NJ Man Admits to Filing 18 Phony Tax Returns to Get Refunds
A man from North Jersey has admitted to filing 18 fraudulent tax returns using stolen personal information to obtain refunds to which he was not entitled.
Acting U.S. Attorney Rachael A. Honig says 33-year-old Emmanuel A. Barrientos-Fermin of Tenafly pleaded guilty before a U.S. district court judge to an indictment charging him with one count each of conspiracy to commit wire fraud, access device fraud, and aggravated identity theft.
According to court documents:
Barrientos-Fermin admitted that from January 2020 through February 2020, he and others conspired to use stolen personal identifying information (PII) to submit fraudulent tax returns in victims’ names to obtain tax refunds without the victims’ knowledge or consent. A conspirator (CC-1) obtained falsified Social Security cards, driver’s licenses, birth certificates and W-2 forms bearing the victims’ stolen PII. The conspirator provided the documents to Barrientos-Fermin and others, who would use fraudulently obtained PII to file tax returns at various tax preparation company branches, posing as the victims.
Barrientos-Fermin admitted that he entered into an agreement in which CC-1 would pay him $200 to enter tax preparation companies posing as the victims to file tax returns in their names. Barrientos-Fermin provided CC-1 a photo of himself and CC-1, in turn, provided Barrientos-Fermin with driver’s licenses bearing Barrientos-Fermin’s photos and the victims’ PII. CC-1 also provided Barrientos-Fermin with matching Social Security cards, W-2s, and sometimes birth certificates. Barrientos-Fermin admitted going into tax preparation locations pretending to be the victims and providing the false documents to the tax preparers to prepare and file the fraudulent tax returns.

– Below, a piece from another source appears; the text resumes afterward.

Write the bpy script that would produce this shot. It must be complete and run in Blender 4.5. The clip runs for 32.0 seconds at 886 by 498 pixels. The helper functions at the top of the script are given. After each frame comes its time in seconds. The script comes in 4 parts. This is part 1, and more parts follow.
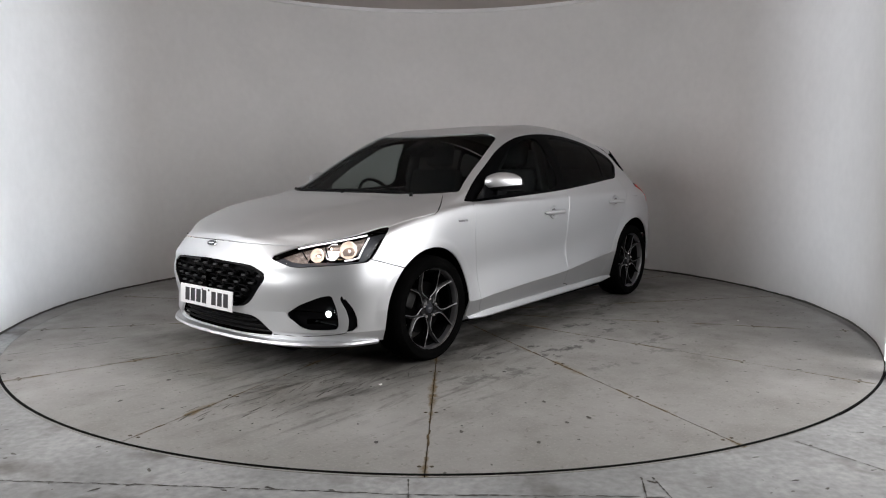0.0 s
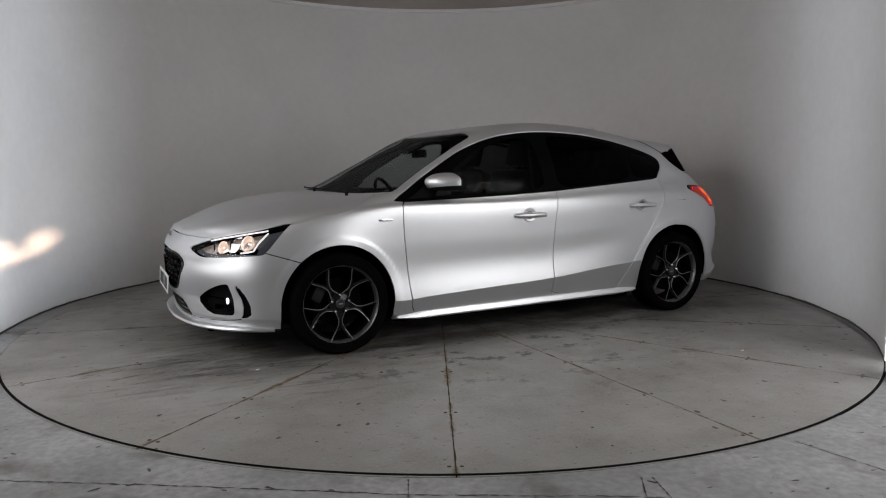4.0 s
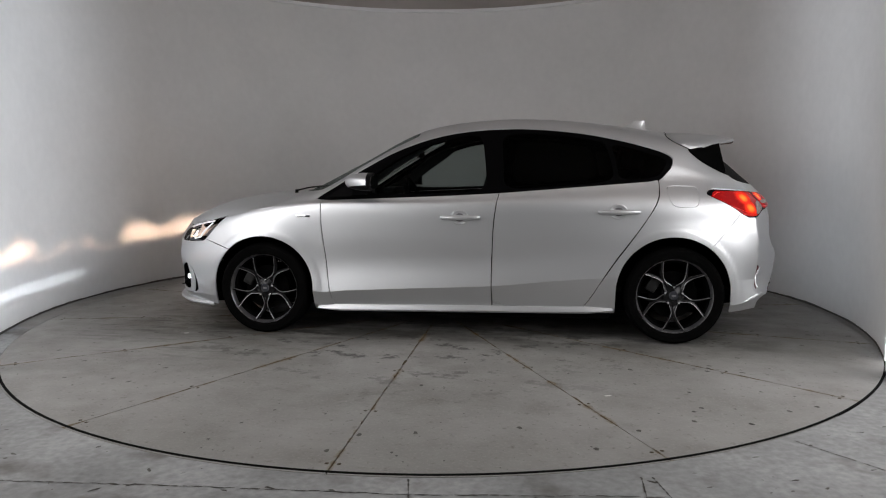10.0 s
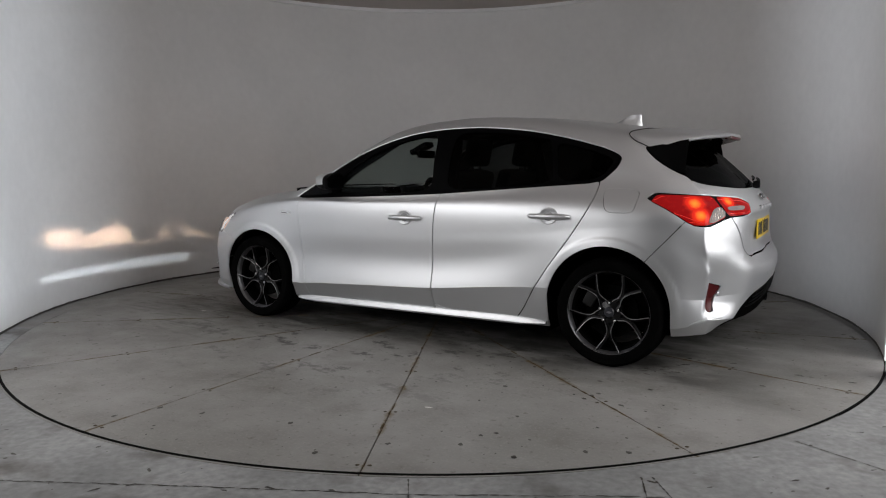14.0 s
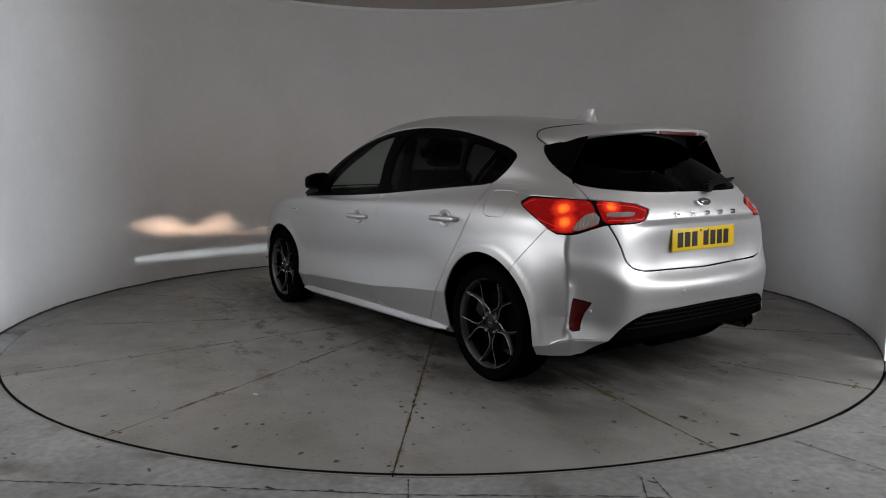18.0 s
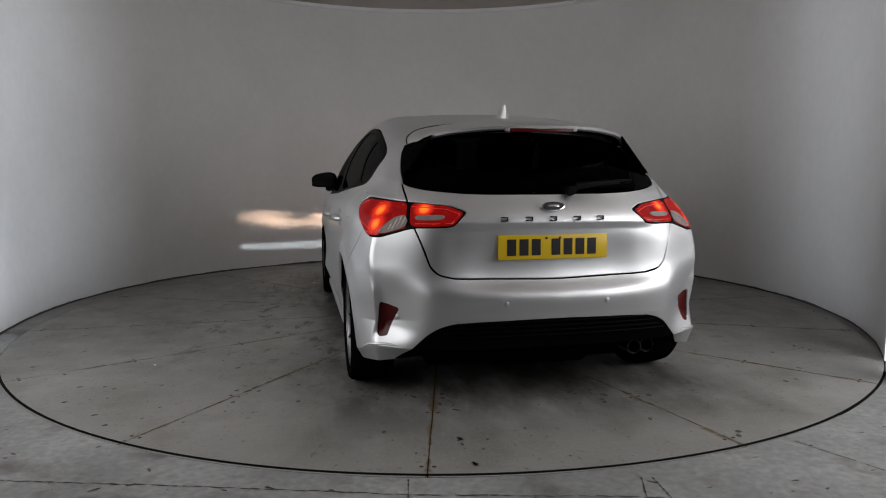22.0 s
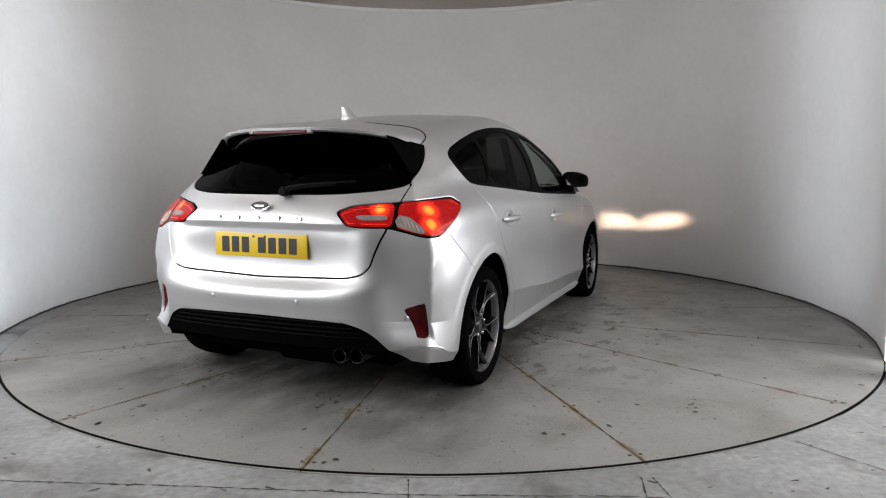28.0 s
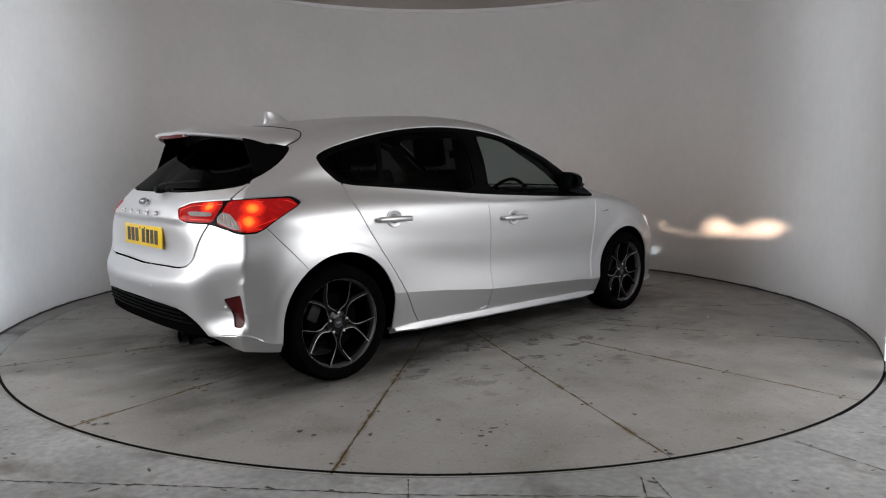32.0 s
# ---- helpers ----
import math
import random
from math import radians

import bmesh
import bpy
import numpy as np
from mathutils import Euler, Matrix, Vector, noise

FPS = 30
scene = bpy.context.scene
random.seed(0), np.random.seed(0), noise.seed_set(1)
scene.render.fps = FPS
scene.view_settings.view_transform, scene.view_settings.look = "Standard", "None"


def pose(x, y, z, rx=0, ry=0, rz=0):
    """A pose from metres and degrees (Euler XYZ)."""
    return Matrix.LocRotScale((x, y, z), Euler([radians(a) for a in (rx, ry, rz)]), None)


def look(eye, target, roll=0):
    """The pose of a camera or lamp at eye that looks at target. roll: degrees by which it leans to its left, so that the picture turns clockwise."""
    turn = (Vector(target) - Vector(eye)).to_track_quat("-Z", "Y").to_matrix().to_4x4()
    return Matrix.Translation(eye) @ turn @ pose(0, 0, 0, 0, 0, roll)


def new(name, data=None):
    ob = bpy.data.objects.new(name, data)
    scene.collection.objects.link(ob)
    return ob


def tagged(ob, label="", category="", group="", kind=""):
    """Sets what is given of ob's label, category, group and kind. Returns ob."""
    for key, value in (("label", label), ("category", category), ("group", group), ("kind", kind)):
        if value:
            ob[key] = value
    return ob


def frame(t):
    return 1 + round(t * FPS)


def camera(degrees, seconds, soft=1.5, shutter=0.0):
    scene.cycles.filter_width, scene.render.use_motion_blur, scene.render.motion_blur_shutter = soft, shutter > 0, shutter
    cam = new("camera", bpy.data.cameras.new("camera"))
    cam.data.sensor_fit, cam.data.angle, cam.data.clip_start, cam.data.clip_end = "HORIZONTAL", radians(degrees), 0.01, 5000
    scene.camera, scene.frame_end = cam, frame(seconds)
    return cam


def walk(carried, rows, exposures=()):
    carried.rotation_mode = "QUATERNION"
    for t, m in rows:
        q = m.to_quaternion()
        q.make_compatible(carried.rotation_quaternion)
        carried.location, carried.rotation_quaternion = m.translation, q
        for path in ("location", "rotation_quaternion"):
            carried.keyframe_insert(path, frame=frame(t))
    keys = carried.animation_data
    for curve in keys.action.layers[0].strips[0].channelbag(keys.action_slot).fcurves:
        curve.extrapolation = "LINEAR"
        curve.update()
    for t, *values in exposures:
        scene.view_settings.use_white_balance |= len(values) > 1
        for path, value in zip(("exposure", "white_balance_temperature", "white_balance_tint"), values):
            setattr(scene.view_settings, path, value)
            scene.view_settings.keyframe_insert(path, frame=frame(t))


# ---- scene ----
# Camera: stands still before the opening of a round photo booth.
import collections

cam = camera(65.17, 32.0, 1.1)
EYE = (0.0, -5.327, 1.111)
STAND = look(EYE, (0.0029, -4.3337, 0.9954), -0.18)
EXPOSURE = [(0.0, 0.0), (3.0, -0.3), (6.0, -1.2), (8.0, -1.0), (10.0, -0.5), (13.0, -0.45), (14.0, -0.75), (17.0, -0.80), (19.0, -1.12), (20.0, -1.15), (21.0, -1.10), (23.0, -0.63), (26.0, -0.3), (28.0, 0.05), (29.0, -0.20), (30.0, -0.28), (32.0, -0.38)]
walk(cam, [(0.0, STAND), (32.0, STAND)], EXPOSURE)

# Turning of the plate and of what stands on it: seconds, degrees.
TURN = [(0.0, 230.19), (9.0, 177.48), (16.5, 133.75), (24.2, 89.04), (32.0, 43.44)]


def heading(t):
    return float(np.interp(t, [a for a, b in TURN], [b for a, b in TURN]))


# ---- world: a dim hall around the booth ----
world = bpy.data.worlds.new("hall_air")
world.use_nodes = True
world.node_tree.nodes["Background"].inputs[0].default_value = (0.6, 0.65, 0.7, 1)
world.node_tree.nodes["Background"].inputs[1].default_value = 0.02
scene.world = world

SIDE_LIGHT = 27.0
BOX_LIGHT = 80.0
BEAM = 68000.0
FOG_BEAM = 450000.0


# ---- materials ----
def material(name, base, rough=0.5, metal=0.0, coat=0.0, vary=0.0, scale=4.0, grain=0.0, grain_scale=60.0,
             bump=0.0, bump_scale=80.0, dirt=None, dirt_scale=2.0, dirt_amount=0.5, emit=None, power=0.0, rough_vary=0.0, spec=0.5):
    m = bpy.data.materials.new(name)
    m.use_nodes = True
    nt = m.node_tree
    b = nt.nodes["Principled BSDF"]
    b.inputs["Base Color"].default_value = (*base, 1)
    b.inputs["Roughness"].default_value = rough
    b.inputs["Metallic"].default_value = metal
    b.inputs["Coat Weight"].default_value = coat
    b.inputs["Specular IOR Level"].default_value = spec
    b.inputs["Coat Roughness"].default_value = 0.08
    if emit:
        b.inputs["Emission Color"].default_value = (*emit, 1)
        b.inputs["Emission Strength"].default_value = power
    if vary or grain or dirt or bump or rough_vary:
        co = nt.nodes.new("ShaderNodeTexCoord")

        def noisy(sc, detail=6.0):
            n = nt.nodes.new("ShaderNodeTexNoise")
            n.inputs["Scale"].default_value = sc
            n.inputs["Detail"].default_value = detail
            nt.links.new(co.outputs["Object"], n.inputs["Vector"])
            return n

        col = None
        for amount, sc in ((vary, scale), (grain, grain_scale)):
            if not amount:
                continue
            n = noisy(sc)
            ramp = nt.nodes.new("ShaderNodeMapRange")
            ramp.inputs["From Min"].default_value, ramp.inputs["From Max"].default_value = 0.3, 0.7
            ramp.inputs["To Min"].default_value, ramp.inputs["To Max"].default_value = 1 - amount, 1 + amount
            nt.links.new(n.outputs["Fac"], ramp.inputs["Value"])
            mul = nt.nodes.new("ShaderNodeVectorMath")
            mul.operation = "SCALE"
            if col is None:
                mul.inputs[0].default_value = base
            else:
                nt.links.new(col, mul.inputs[0])
            nt.links.new(ramp.outputs[0], mul.inputs["Scale"])
            col = mul.outputs[0]
        if dirt:
            n = noisy(dirt_scale, 10.0)
            ramp = nt.nodes.new("ShaderNodeMapRange")
            ramp.inputs["From Min"].default_value, ramp.inputs["From Max"].default_value = 0.55, 0.72
            ramp.inputs["To Max"].default_value = dirt_amount
            nt.links.new(n.outputs["Fac"], ramp.inputs["Value"])
            mix = nt.nodes.new("ShaderNodeMix")
            mix.data_type = "RGBA"
            mix.inputs[6].default_value = (*base, 1)
            mix.inputs[7].default_value = (*dirt, 1)
            if col is not None:
                nt.links.new(col, mix.inputs[6])
            nt.links.new(ramp.outputs[0], mix.inputs[0])
            col = mix.outputs[2]
        if col is not None:
            nt.links.new(col, b.inputs["Base Color"])
        if rough_vary:
            n = noisy(scale * 1.7)
            ramp = nt.nodes.new("ShaderNodeMapRange")
            ramp.inputs["From Min"].default_value, ramp.inputs["From Max"].default_value = 0.3, 0.7
            ramp.inputs["To Min"].default_value, ramp.inputs["To Max"].default_value = rough - rough_vary, rough + rough_vary
            nt.links.new(n.outputs["Fac"], ramp.inputs["Value"])
            nt.links.new(ramp.outputs[0], b.inputs["Roughness"])
        if bump:
            n = noisy(bump_scale, 4.0)
            bu = nt.nodes.new("ShaderNodeBump")
            bu.inputs["Strength"].default_value = bump
            bu.inputs["Distance"].default_value = 0.004
            nt.links.new(n.outputs["Fac"], bu.inputs["Height"])
            nt.links.new(bu.outputs[0], b.inputs["Normal"])
    return m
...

After submitting each fraudulent tax return and collecting advance refund debit cards, Barrientos-Fermin provided CC-1 the debit cards in exchange for cash payments of about $200 per return.
Conspiracy to commit wire fraud carries a maximum sentence of 20 years in prison and the count of access device fraud carries a maximum sentence of 10 years. The count of aggravated identity theft carries a minimum of two years in prison which must run consecutively to any other term. All of the counts also carry a maximum fine of $250,000 or twice the gross gain or loss caused by the crime.
Sentencing is scheduled for September 15th.